INSTRUCTION
Every line of the listing must be reproduced as it stands. Leave the images behind.

DATA SEGMENT

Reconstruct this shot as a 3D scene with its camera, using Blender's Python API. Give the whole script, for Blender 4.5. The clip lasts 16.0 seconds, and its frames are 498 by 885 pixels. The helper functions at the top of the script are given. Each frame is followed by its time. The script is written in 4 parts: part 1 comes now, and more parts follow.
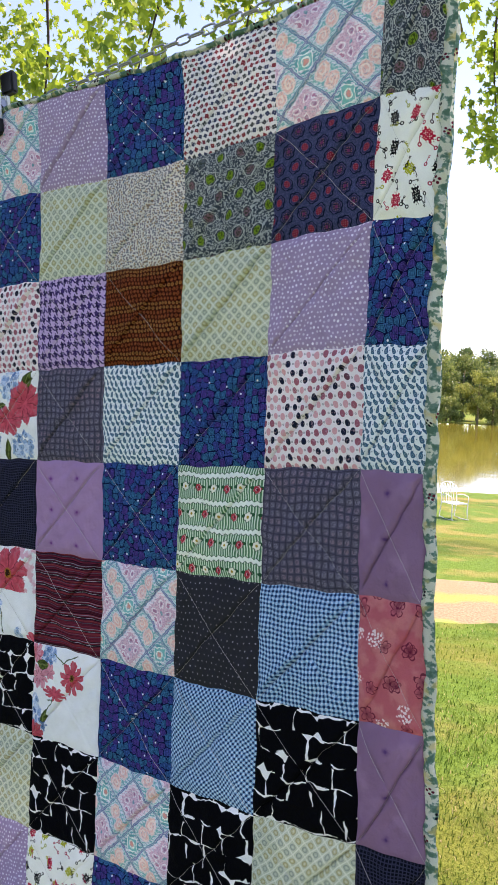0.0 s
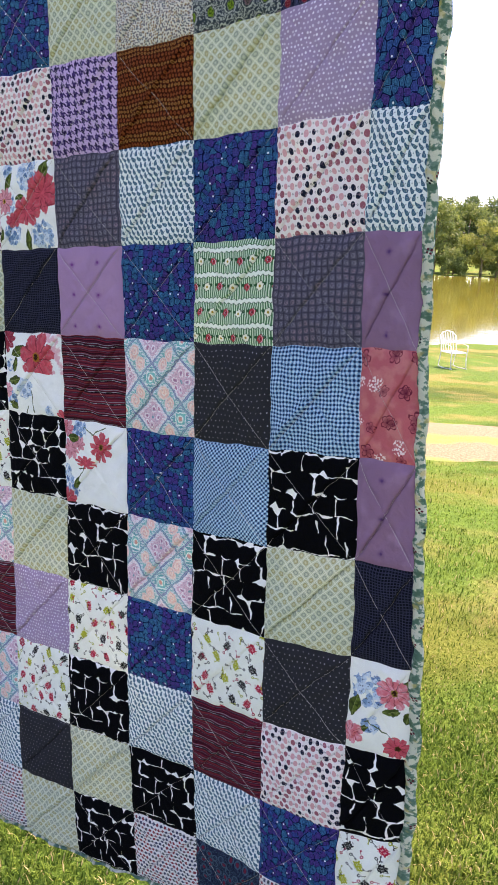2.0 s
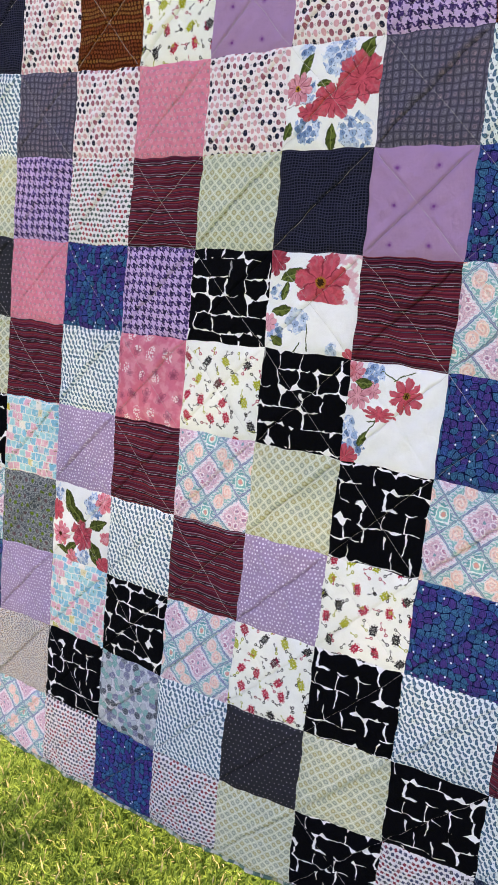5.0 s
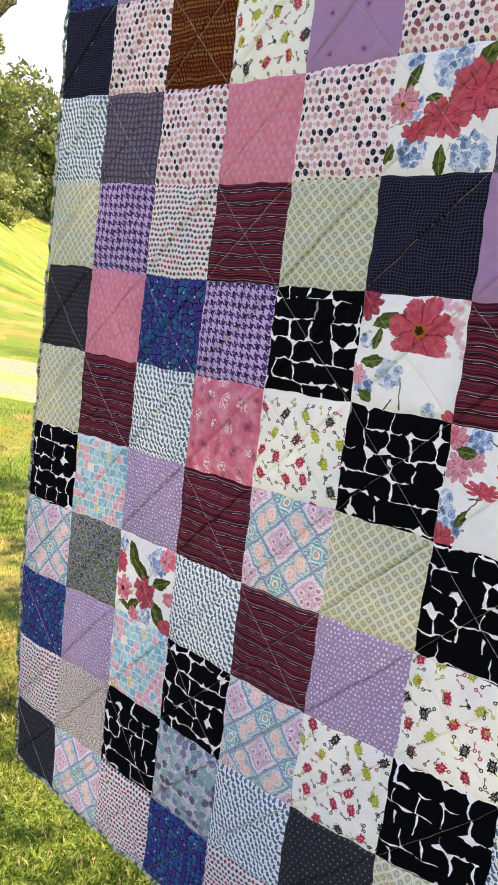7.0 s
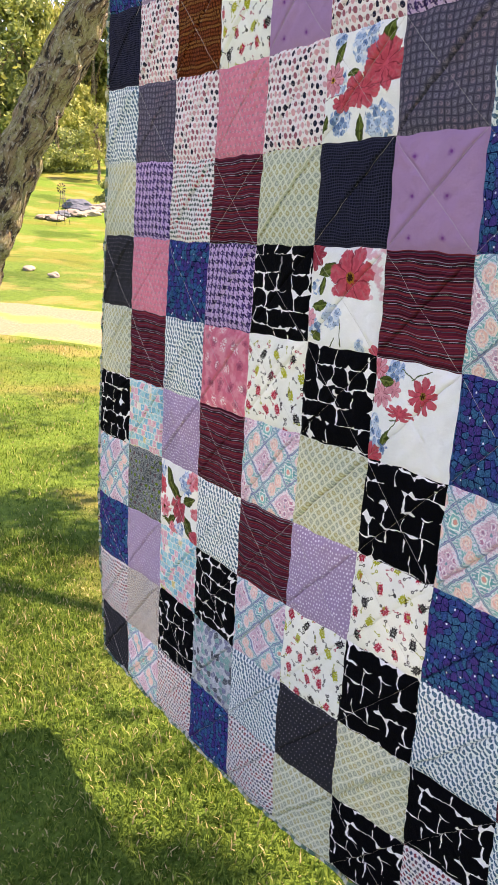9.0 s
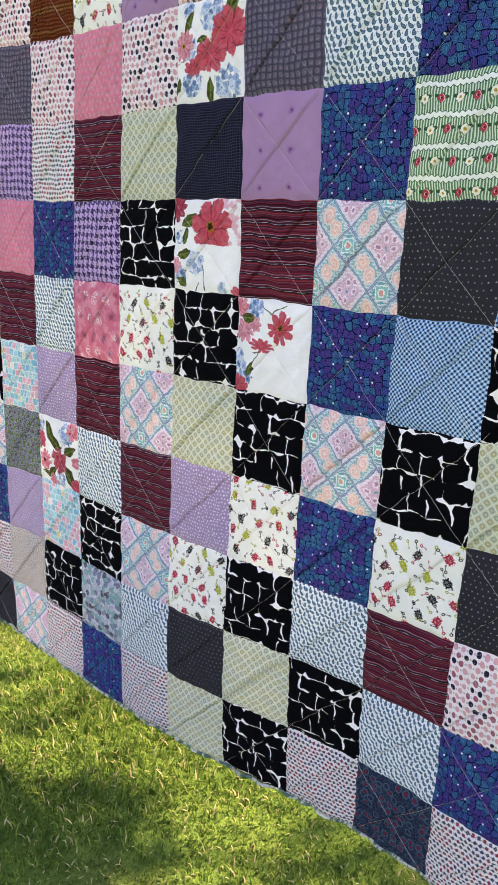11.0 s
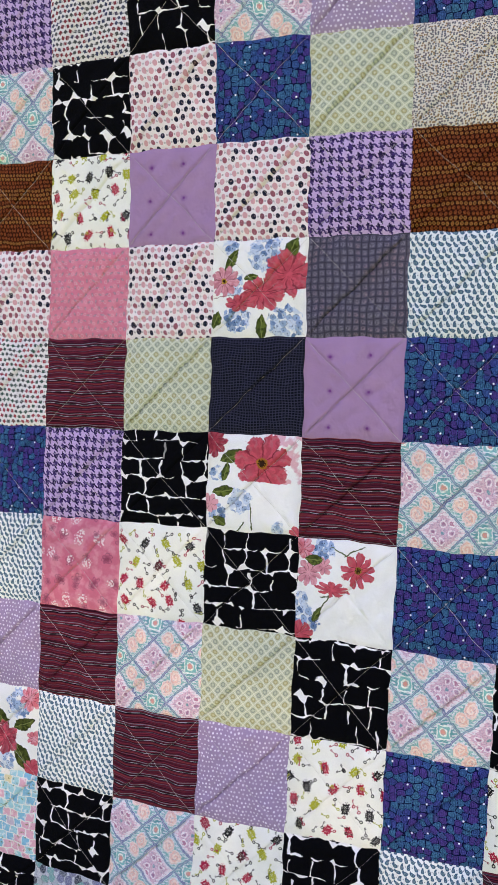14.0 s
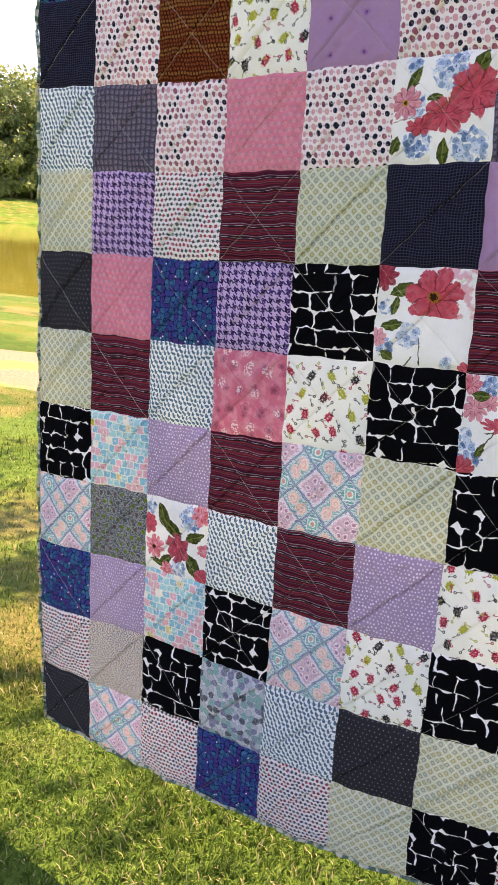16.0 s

ANSWER FOR THE TASK
Reconstruct this shot as a 3D scene with its camera, using Blender's Python API. Give the whole script, for Blender 4.5. The clip lasts 16.0 seconds, and its frames are 498 by 885 pixels. The helper functions at the top of the script are given. Each frame is followed by its time. The script is written in 4 parts: part 1 comes now, and more parts follow.
0.0 s
2.0 s
5.0 s
7.0 s
9.0 s
11.0 s
14.0 s
16.0 s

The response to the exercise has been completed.